Another fact missed by Cockerell, in an otherwise well-made series, was that Major was not saying anything different from Thatcher when he made his hollow promise about creating a "classless Britain". Often forgotten by political observers is a radio interview given by Thatcher in 1985 in which she said:
"I want people to have the right to property, the right to occupational pensions, the right to shares; the right to be the same as everyone as everyone else because they have that independence. That is my dream . . . Like Karl Marx, I want to get totally rid of class distinctions."
(Quoted in The Times, 6 May 1985).
Under Thatcher the number of people living in official poverty more than doubled. Major's efforts will be no different from that of Thatcher or of Macmillan; and who but the most naive expects the future Lord Kinnock to be any different from Messrs Wilson and Callaghan? The lesson of the Cockerell series is that this century has been one of broken political promises and shattered working-class dreams of equality. It is time for a change.


Timewasters: II

But still the pseudo-socialists emit their poisonous ideological gas. On Question Time (BBC1, 5 December) a faceless, nameless (at least, I have forgotten) Labour MEP spewed out the same old Labour cliches about how they would re-organise capitalism. On the panel with her was Tony Benn, who thinks that it is still 1945 and that what Attlee said he was doing was true. The MEP looked at Benn like something you scrape off your shoe; he sneered at her undisguised Toryism. While Labour's soul was being fought for all whispers of a socialist revolution were strictly off the menu.

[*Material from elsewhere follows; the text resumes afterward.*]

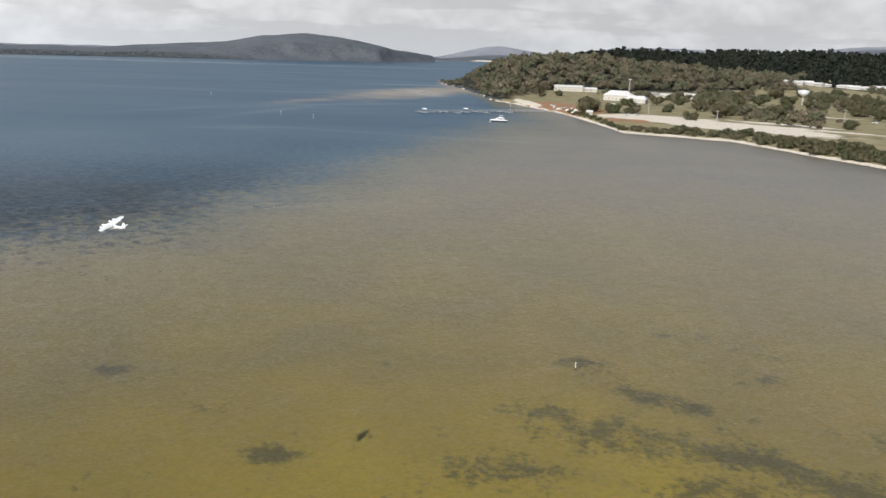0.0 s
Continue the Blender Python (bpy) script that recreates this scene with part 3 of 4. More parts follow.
def scatter(name, kinds, spots, mat, label, category="trees", smooth=False, lift=0.45):
    """One mesh of many trees: spots are rows of x, y, z, radius, height factor, turn."""
    V, F, tones, n = [], [], [], 0
    for k, (x, y, z, rad, tall, turn) in enumerate(spots):
        v, f = kinds[k % len(kinds)]
        c, s = math.cos(turn), math.sin(turn)
        p = np.stack([(v[:, 0] * c - v[:, 1] * s) * rad + x, (v[:, 0] * s + v[:, 1] * c) * rad + y, (v[:, 2] + lift) * rad * tall + z], 1)
        V.append(p), F.append(f + n), tones.append(np.full(len(v), (k * 0.6180339) % 1.0))
        n += len(v)
    me = bulk_mesh(name, np.concatenate(V), np.concatenate(F))
    me.attributes.new("tone", "FLOAT", "POINT").data.foreach_set("value", np.concatenate(tones).astype(np.float32))
    me.polygons.foreach_set("use_smooth", np.full(len(me.polygons), smooth))
    me.materials.append(mat)
    return tagged(new(name, me), label, category, kind="stuff")


def trunk_mesh(seed, tall, girth):
    r = random.Random(seed)
    bm = bmesh.new()
    top = Vector((r.uniform(-0.3, 0.3), r.uniform(-0.3, 0.3), tall * 0.55))
    rod(bm, (0, 0, -0.3), top, girth, girth * 0.6, 7)
    for k in range(5):
        a = k * 1.26 + r.uniform(-0.3, 0.3)
        start = top * r.uniform(0.55, 0.98)
        tip = start + Vector((math.cos(a) * tall * 0.28, math.sin(a) * tall * 0.28, tall * r.uniform(0.18, 0.34)))
        rod(bm, start, tip, girth * 0.42, girth * 0.12, 5)
    return bm


def tree_kind(name, seed, rad, tall, clumps, leaves, label, category, group, low=False):
    """A tree or shrub that can be copied: trunk with limbs, and a leafy crown."""
    root = tagged(new(name), label, category, group)
    v, f = crown_arrays(seed, clumps, leaves, 0.66, 0.8, 0.062, 0.78)
    z0 = tall - rad * 0.66
    v = v * rad + np.array([0, 0, z0])
    v[:, 2] = np.maximum(v[:, 2], 0.02)
    me = bulk_mesh("crown", v, f)
    me.materials.append(LEAF_TREE)
    ob = new("crown", me)
    ob.parent = root
    part("trunk", trunk_mesh(seed, tall, rad * 0.085), BARK, root)
    return root


def on_ground(x, y):
    return float(height(x, y))


rnd = random.Random(7)
TREE_KINDS = [crown_arrays(s, 5, 34, leaf=0.125, core=0.62) for s in range(10)]
SMALL_KINDS = [crown_arrays(s + 40, 2, 9, 0.6, 0.8, 0.28, 0.85) for s in range(10)]


def canopy_kind(seed):
    """A far tree's crown: three uneven lumps and a few ragged sprays."""
    r = np.random.RandomState(seed)
    V, F, n = [], [], 0
    for k in range(3):
        v, f = ICO1
        c = np.array([r.uniform(-0.5, 0.5), r.uniform(-0.5, 0.5), r.uniform(-0.15, 0.45)])
        V.append(v * r.uniform(0.34, 0.62) * r.uniform(0.7, 1.25, (len(v), 1)) + c), F.append(f + n)
        n += len(v)
    q = r.normal(size=(9, 3))
    q = q / np.linalg.norm(q, axis=1, keepdims=True) * r.uniform(0.7, 1.05, (9, 1))
    q[:, 2] = np.abs(q[:, 2])
    tri = q[:, None, :] + r.normal(scale=0.2, size=(9, 3, 3))
    V.append(tri.reshape(-1, 3)), F.append(np.arange(27).reshape(9, 3) + n)
    return np.concatenate(V), np.concatenate(F)


CANOPIES = [canopy_kind(s + 70) for s in range(12)]


def spray_kind(seed, count=26):
    """A far crown of loose leaf sprays that let the light through."""
    r = np.random.RandomState(seed)
    q = r.normal(size=(count, 3))
    q = q / np.linalg.norm(q, axis=1, keepdims=True) * r.uniform(0.25, 1.0, (count, 1)) * np.array([1, 1, 0.8])
    tri = q[:, None, :] + r.normal(scale=0.3, size=(count, 3, 3))
    return tri.reshape(-1, 3), np.arange(3 * count).reshape(count, 3)


SPRAYS = [spray_kind(s + 90) for s in range(12)]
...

Not so the following night when Timewaster III, Anne Murphy, appeared as one of the guests on the appalling midnight Channel Four phone-in show, Ring My Bell. Murphy is a member of the Communist Party of Great Britain -  that's right, the one that folded its tents and agreed to die of shame. Murphy's crowd want to hang on to the ghost of the old Stalinist monster, and in so doing she did more harm to the case for socialism in her replies to callers than MI5 could wish to do unaided. Murphy told callers that "under" socialism workers would be paid more and that, while we might be "critical" of Ceausescu, he was the leader of a good socialist country. Murphy plans to stand against Ken Livingstone in the next General Election as a Revolutionary Communist. Perhaps the workers of Brent East can hold a competition to decide which of them comes from a more dishonorable, detestable and failed tradition.
Steve Coleman 

Cooking the Books: The Other Adam Smith (2015)

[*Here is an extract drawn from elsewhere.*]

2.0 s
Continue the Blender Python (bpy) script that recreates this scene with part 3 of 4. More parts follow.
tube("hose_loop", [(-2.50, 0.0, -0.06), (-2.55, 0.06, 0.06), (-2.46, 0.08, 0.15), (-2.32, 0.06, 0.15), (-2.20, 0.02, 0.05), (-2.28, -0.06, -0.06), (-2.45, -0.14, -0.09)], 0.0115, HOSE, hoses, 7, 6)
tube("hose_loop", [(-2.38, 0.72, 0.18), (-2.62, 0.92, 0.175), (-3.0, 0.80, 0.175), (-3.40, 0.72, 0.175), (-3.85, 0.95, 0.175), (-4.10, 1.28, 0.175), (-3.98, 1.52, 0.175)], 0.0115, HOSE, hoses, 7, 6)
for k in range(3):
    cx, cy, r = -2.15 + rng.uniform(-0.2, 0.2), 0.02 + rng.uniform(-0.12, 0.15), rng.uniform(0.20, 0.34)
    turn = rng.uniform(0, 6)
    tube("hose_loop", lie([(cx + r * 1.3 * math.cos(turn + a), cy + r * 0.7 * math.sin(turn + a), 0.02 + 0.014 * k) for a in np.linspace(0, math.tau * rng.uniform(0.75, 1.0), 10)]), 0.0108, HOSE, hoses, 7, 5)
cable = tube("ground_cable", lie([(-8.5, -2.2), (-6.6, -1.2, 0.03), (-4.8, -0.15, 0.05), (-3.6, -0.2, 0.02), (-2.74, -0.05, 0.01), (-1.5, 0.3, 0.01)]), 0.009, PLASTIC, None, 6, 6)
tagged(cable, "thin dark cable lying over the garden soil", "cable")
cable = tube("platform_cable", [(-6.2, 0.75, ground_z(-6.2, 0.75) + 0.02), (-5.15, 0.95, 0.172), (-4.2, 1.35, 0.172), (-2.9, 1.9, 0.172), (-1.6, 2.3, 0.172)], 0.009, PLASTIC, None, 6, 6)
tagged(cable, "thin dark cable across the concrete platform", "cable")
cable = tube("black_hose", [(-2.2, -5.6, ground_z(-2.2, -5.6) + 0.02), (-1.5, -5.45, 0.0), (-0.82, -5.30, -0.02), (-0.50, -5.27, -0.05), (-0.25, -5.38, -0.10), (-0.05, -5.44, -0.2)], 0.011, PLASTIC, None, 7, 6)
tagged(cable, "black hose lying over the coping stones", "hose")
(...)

The Cooking the Books Column from the August 2015 issue of the Socialist Standard

‘Socialist flat-earthers must wake up to reality,’ ran the headline in an article in the Times (11 June) by ex-Tory MP Matthew Parris, ‘Capitalism has conclusively won the day but Conservatives need to get over their reluctance to defend private profit.’ According to him, ‘free-market economics’ has been proved right compared with ‘socialist economics’ just as Darwin’s theory of evolution has when compared with creationism; so ‘socialist economics’ should be treated in the same way as creationism.

‘This century’s intellectual consensus should show Marxism the door. Whether strictly defined as public ownership of the means of production, distribution and exchange, or more loosely as state direction of the “commanding heights” of the economy, socialism must be counted as definitively discredited.’

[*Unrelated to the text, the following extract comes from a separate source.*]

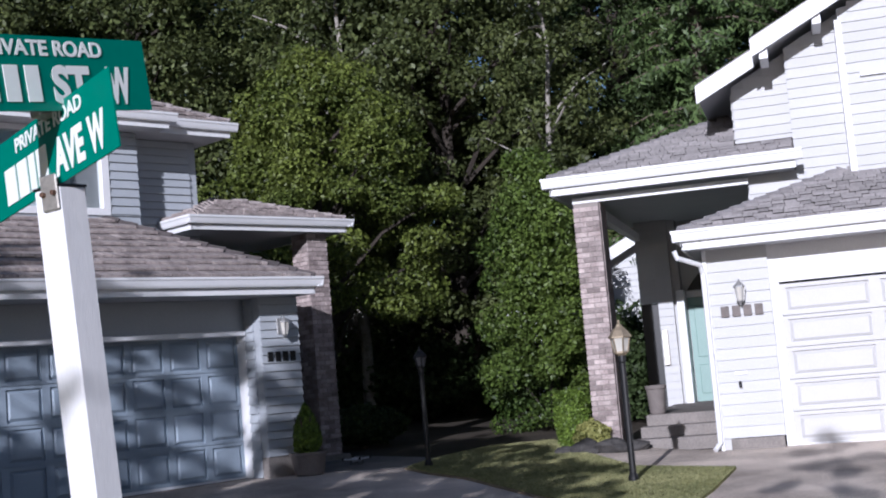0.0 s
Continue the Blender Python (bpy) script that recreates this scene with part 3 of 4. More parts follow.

He’s talking about state-run capitalism of course, not genuine socialism. As a way of running capitalism it could be said to have failed (certainly failed to improve workers’ lives), though not to the extent that Parris suggests. The state is involved so much today in the running of capitalism, via taxes, subsidies, regulations, laws and economic policies, that to call the modern capitalist economy a ‘free-market’ is a misnomer. It’s a state-regulated production for profit market economy.

Basic to any form of capitalism is the pursuit of profit. This is what drives the economy, whether it is the private profit of private capitalist firms or the surplus of state-owned industries. Where, as in most countries currently, most industry is owned and operated by private enterprises, governments have to recognise that these enterprises have to be allowed to pursue profits. All governments have to be ‘business-friendly’ to avoid provoking an economic slowdown.  As Parris put it,
‘You cannot have free-market economics without the profit motive. You cannot have the profit motive without letting the pursuit of private profit weave itself intimately into the fabric of ordinary citizens' lives.’
He wants Adam Smith to be taught in schools in the same way Darwin is ‘as a scientist whose analysis is now the consensus amongst most thinking people.’ Smith certainly tried to analyse in a scientific way the market economy that operated in his day and he did correctly conclude that, under it, ‘it is only for the sake of profit that any man employs a capital in the support of industry’ and that:
‘The consideration of his own private profit is the sole motive which determines the owner of any capital to employ it either in agriculture, in manufactures, or in some particular branch of the wholesale or retail trade.’
There is no harm in teaching this scientifically-established fact in schools, irrespective of whether or not this is considered the best way to organise the production and distribution of wealth (which it isn’t but it’s what we’ve got). There are other things in Smith. He outlined a labour theory of value (Marx got the idea from him) and suggested that it was labour that added value to materials in the course of production and that this was the source of profits as well as wages. As he put it:
‘The value which the workmen add to the materials … resolves itself … into two parts, of which the one pays their wages, the other the profits of their employer …. He could have no interest to employ them unless he expected from the sale of their work something more than what was sufficient to replace his stock to him.’
Labour as the source of profits! This may explain the reluctance that Parris noted of supporters of capitalism to defend private profit as this would have to involve defending the exploitation of labour.